Mengingat kembali sejarah, Orde Baru dikenal dengan pendekatan represifnya. Media massa yang tidak sejalan dengan pemerintah sering kali ditutup atau diancam. Serupa dengan itu, tindakan penangkapan Dandhy bisa dianalogikan sebagai sinyal bagi siapa pun yang berani bersuara. Dengan semakin kuatnya pengawasan pemerintah atas media sosial dan platform digital lainnya, penting untuk mempertanyakan: Apakah kita sedang menuju ke suatu era di mana suara-suara kritis akan diawasi dan dihilangkan?

Kedua, ada aspek legitimasi moral yang dipertahankan oleh rezim. Pemerintah saat ini mengedepankan narasi pembangunan dan stabilitas. Namun, apakah stabilitas tersebut benar-benar berarti jika hak-hak individu dan kebebasan berbicara terancam? Penguasa sering kali menjadikan narasi ini sebagai tameng, mereduksi diskusi kritis tentang kebijakan mereka menjadi sekadar perdebatan tentang keamanan dan ketertiban. Terlepas dari apapun sisi yang ingin diambil, tantangan bagi masyarakat adalah mengemukakan suara mereka meskipun dalam situasi yang semakin tertekan.
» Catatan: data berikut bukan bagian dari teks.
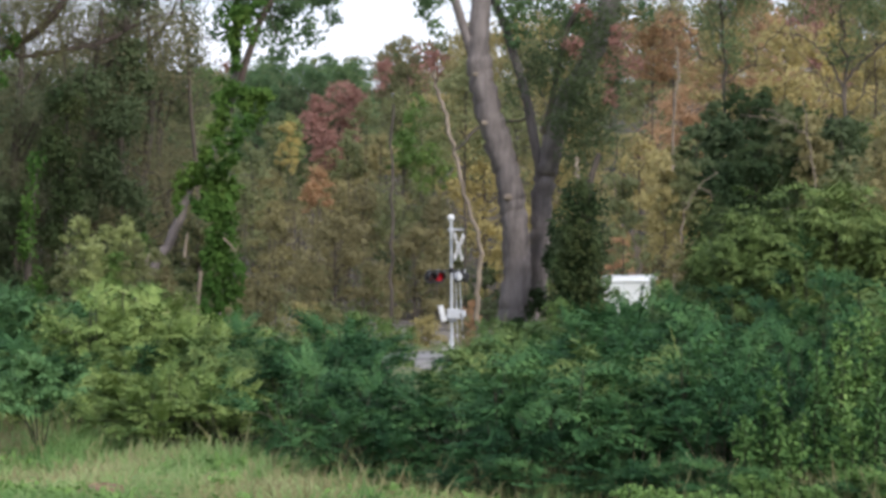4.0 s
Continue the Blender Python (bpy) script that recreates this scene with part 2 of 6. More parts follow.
def clumps(rng, specs, leaf, per=110, spread=(0.22, 0.28), **kw):
    """specs: (centre, radius, count); each bough is broken up into smaller sprays."""
    out = []
    for c, rad, n in specs:
        rad = np.asarray(rad if hasattr(rad, "__len__") else (rad, rad, rad), float)
        k = max(5, int(n / per))
        for _ in range(k):
            d = unit(rng.normal(size=3)) * rng.random() ** 0.45
            s = spread[0] + spread[1] * rng.random()
            out.append(cloud(rng, np.asarray(c) + d * rad, rad * s, max(8, int(n / k)), leaf, shell=0.3, out=d, **kw))
    return np.concatenate(out)


def smooth_path(points, steps=4):
    p = np.asarray(points, float)
    if len(p) < 3:
        return np.stack([p[0] + (p[-1] - p[0]) * i / steps for i in range(steps + 1)])
    q = np.vstack([2 * p[0] - p[1], p, 2 * p[-1] - p[-2]])
    out = []
    for i in range(1, len(q) - 2):
        a, b, c, d = q[i - 1:i + 3]
        for s in np.arange(steps) / steps:
            out.append(0.5 * (2 * b + (c - a) * s + (2 * a - 5 * b + 4 * c - d) * s ** 2 + (3 * b - a - 3 * c + d) * s ** 3))
    out.append(p[-1])
    return np.array(out)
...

Ketiga, adalah penanganan terhadap oposisi. Dalam banyak hal, rezim Jokowi telah mengadopsi pendekatan yang mirip dengan teknik penanganan oposisi pada masa lalu. Dengan mengkategorikan individu-individu kritis sebagai “musuh negara”, pemerintah secara otomatis menjustifikasi tindakan represif terhadap mereka. Penangkapan tokoh publik seperti Dandhy memberikan sinyal ingin menciptakan ketakutan di kalangan publik. Namun, di tengah kebisingan tersebut, muncul pertanyaan: Apakah ketakutan ini akan mematikan suara rakyat atau justru mendorong solidaritas yang lebih kuat di kalangan mereka yang pro perubahan?

Di lain sisi, perlu dicatat bahwa masyarakat tidak tinggal diam. Aktivisme digital semakin marak, di mana rakyat memanfaatkan teknologi untuk menyampaikan pendapat dan mengorganisir gerakan. Media sosial, yang kerap kali menjadi alat pemerintah untuk menyebarluaskan propaganda, pada gilirannya juga dimanfaatkan oleh masyarakat untuk melawan. Dandhy sendiri sebelum penangkapannya aktif menggunakan platform tersebut untuk menyuarakan berbagai isu yang belum terpecahkan, menyoroti ketidakadilan dan pelanggaran hak asasi manusia.

Faktanya, satu tindakan represif tidak serta merta memadamkan semangat kebangkitan. Penangkapan Dandhy dapat memicu perlawanan yang lebih besar. Sejarah menunjukkan bahwa ketika hak-hak fundamental dicabut, maka suara dissent semakin keras! Rakyat akan berupaya mencari ruang untuk mengekspresikan pikiran mereka, entah melalui protes atau kampanye digital. Namun, tantangan kita adalah bagaimana menjaga semangat ini tetap hidup, tanpa terjebak dalam narasi kekerasan.

Akhir kata, penangkapan Dandhy Laksono merupakan spion dari apa yang kian hari semakin mengkhawatirkan. Masyarakat harus menyadari bahwa ketidakadilan yang dialami oleh satu individu bisa menjadi sinyal alarm bagi banyak orang. Sebagai warga negara yang berdaulat, kita memiliki tanggung jawab untuk menjaga kebebasan berbicara dan mendukung mereka yang berada di garis depan perjuangan. Kembali pada pokok permasalahan: bagaimana kita akan merespons tindakan represif ini? Mari kita pikirkan secara serius, karena jawaban yang kita ambil hari ini akan menentukan arah kehidupan demokrasi kita di masa depan.